| WRITTEN PROBLEM |
Find how many lines in the material hold the word "exposures", then state that number and nothing more.

※ ※ ※

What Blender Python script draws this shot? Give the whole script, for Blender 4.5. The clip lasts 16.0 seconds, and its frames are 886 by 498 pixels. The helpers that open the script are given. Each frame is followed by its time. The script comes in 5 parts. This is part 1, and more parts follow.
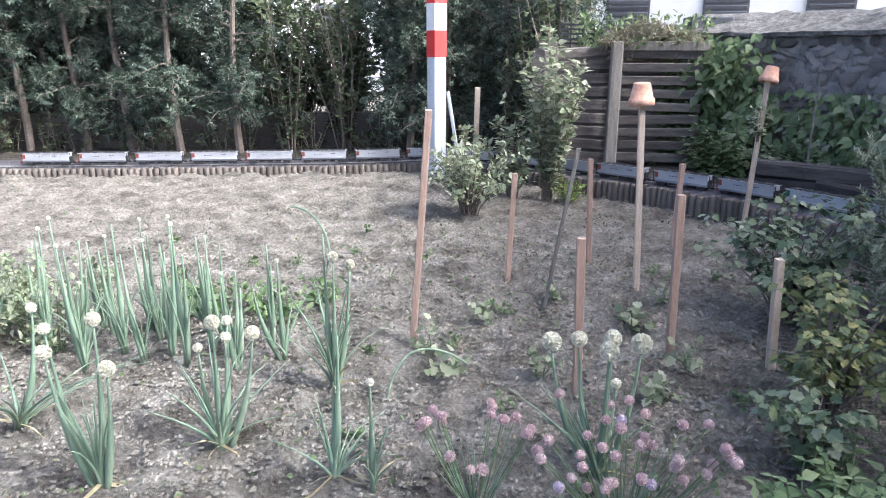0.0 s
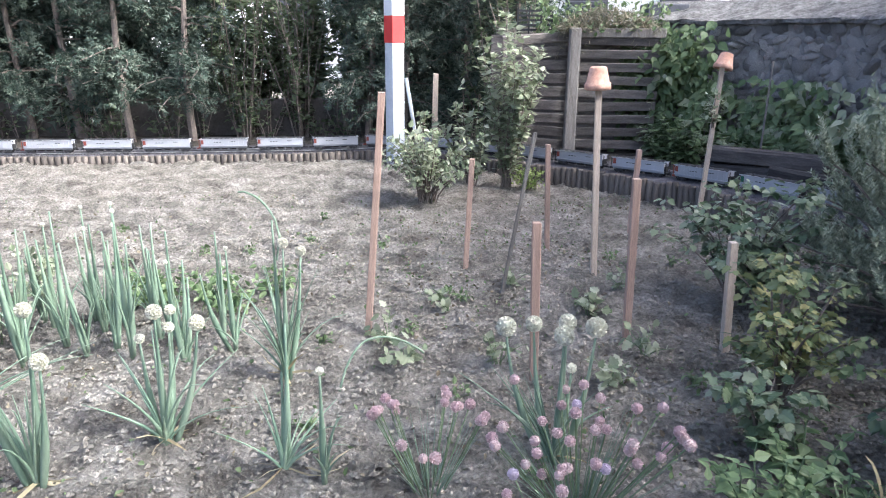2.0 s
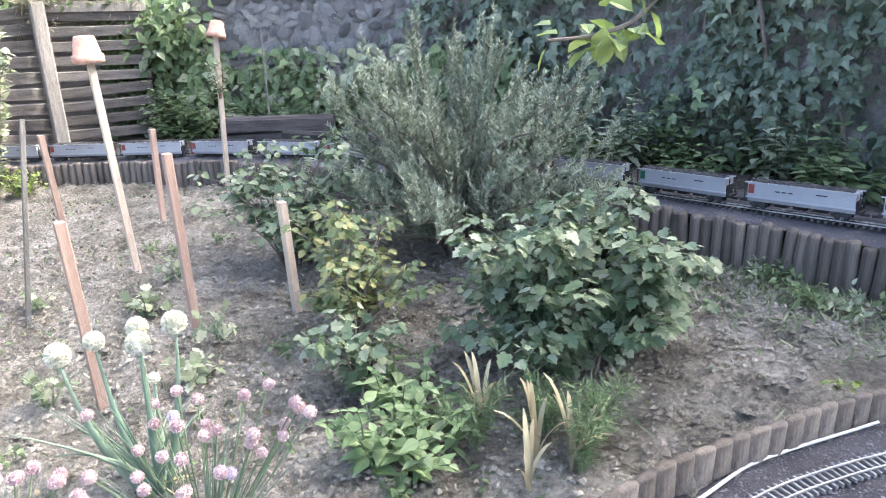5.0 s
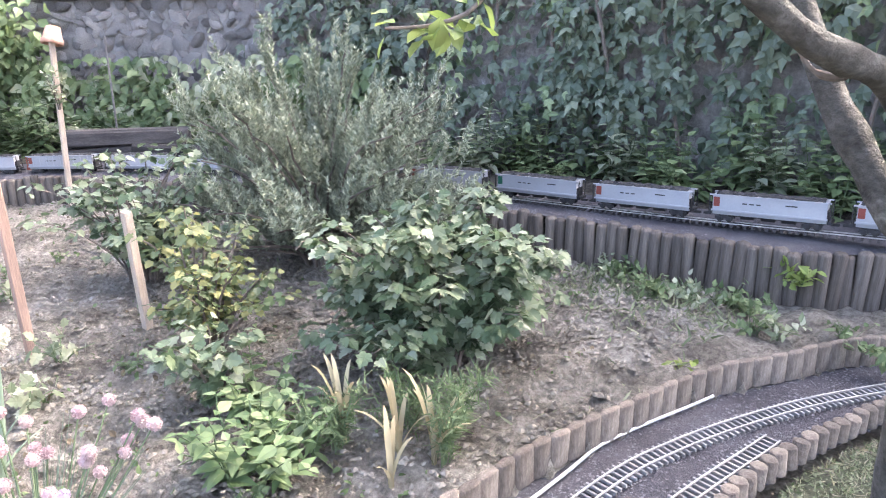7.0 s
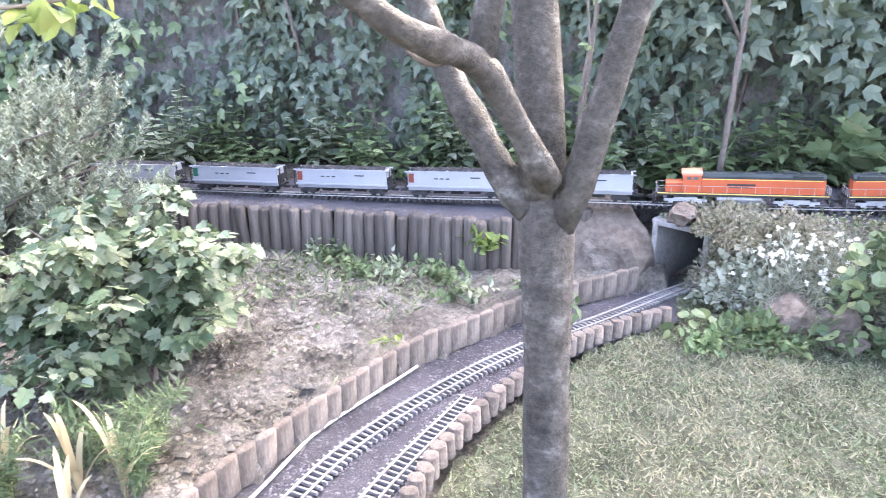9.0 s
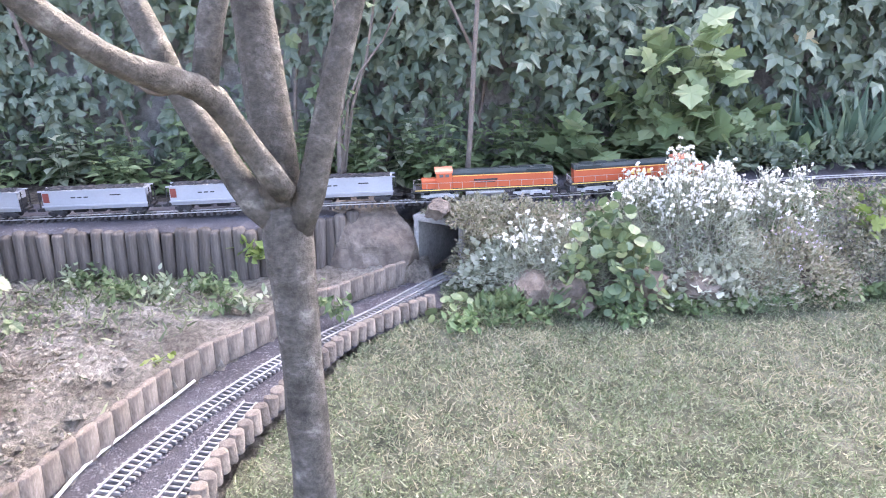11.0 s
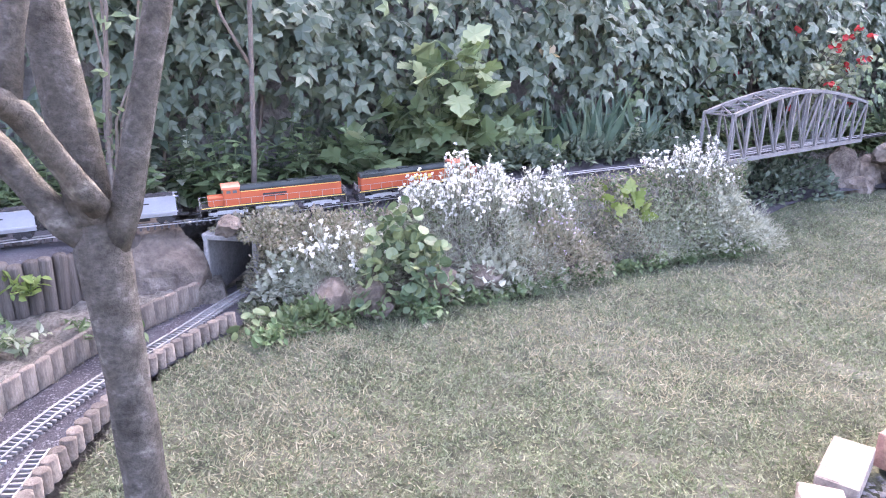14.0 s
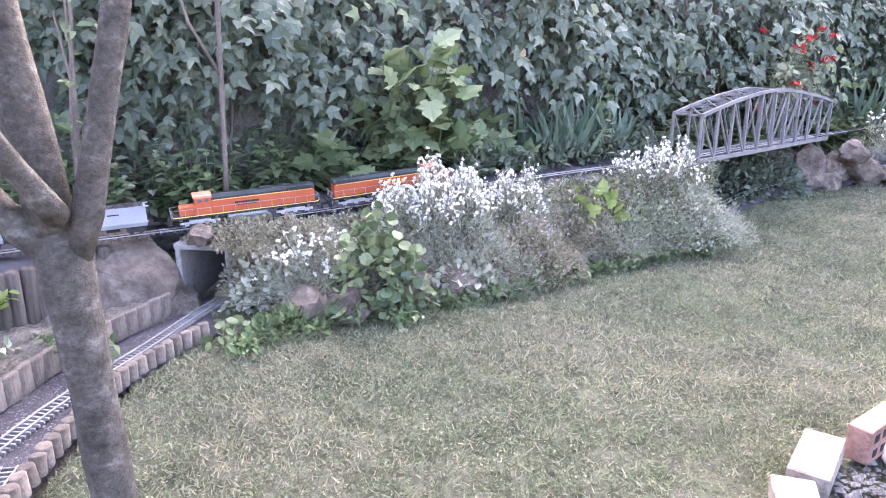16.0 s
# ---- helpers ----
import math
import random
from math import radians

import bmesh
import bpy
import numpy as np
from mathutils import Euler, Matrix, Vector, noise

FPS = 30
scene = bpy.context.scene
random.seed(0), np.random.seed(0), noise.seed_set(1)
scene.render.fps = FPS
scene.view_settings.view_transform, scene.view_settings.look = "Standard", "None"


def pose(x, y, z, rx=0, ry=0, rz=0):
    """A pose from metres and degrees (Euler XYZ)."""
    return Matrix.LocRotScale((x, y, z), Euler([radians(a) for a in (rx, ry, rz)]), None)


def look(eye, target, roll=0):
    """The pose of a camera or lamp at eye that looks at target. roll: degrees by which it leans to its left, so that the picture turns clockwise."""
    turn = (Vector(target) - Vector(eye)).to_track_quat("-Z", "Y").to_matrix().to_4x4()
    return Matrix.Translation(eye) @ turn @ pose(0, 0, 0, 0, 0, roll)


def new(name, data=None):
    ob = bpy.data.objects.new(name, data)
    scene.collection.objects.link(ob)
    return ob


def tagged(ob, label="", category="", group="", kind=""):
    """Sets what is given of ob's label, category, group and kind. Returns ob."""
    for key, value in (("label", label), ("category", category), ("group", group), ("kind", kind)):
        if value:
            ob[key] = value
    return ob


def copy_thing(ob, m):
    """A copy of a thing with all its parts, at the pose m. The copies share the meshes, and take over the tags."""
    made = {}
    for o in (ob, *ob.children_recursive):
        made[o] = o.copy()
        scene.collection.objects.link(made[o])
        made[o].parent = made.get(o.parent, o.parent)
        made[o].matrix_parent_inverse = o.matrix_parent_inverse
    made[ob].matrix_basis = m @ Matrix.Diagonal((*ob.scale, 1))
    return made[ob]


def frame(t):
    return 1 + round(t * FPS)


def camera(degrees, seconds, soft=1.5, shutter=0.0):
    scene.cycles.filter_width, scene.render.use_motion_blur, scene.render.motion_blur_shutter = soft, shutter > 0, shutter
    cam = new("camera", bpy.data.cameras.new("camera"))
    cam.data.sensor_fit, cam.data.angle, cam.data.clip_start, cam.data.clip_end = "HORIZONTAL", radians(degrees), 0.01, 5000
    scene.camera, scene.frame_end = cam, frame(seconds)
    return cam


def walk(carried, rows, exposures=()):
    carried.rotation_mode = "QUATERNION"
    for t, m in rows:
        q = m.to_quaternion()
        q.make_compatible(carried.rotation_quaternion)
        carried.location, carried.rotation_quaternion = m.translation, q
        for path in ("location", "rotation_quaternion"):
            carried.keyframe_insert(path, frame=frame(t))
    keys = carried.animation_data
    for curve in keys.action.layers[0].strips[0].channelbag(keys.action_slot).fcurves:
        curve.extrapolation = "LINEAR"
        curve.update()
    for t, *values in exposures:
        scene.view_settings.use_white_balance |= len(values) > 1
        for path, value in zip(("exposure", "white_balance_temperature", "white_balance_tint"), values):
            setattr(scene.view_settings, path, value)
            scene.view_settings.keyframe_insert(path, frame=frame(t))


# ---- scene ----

※ ※ ※

| RESPONSE TO THE EXERCISE |
2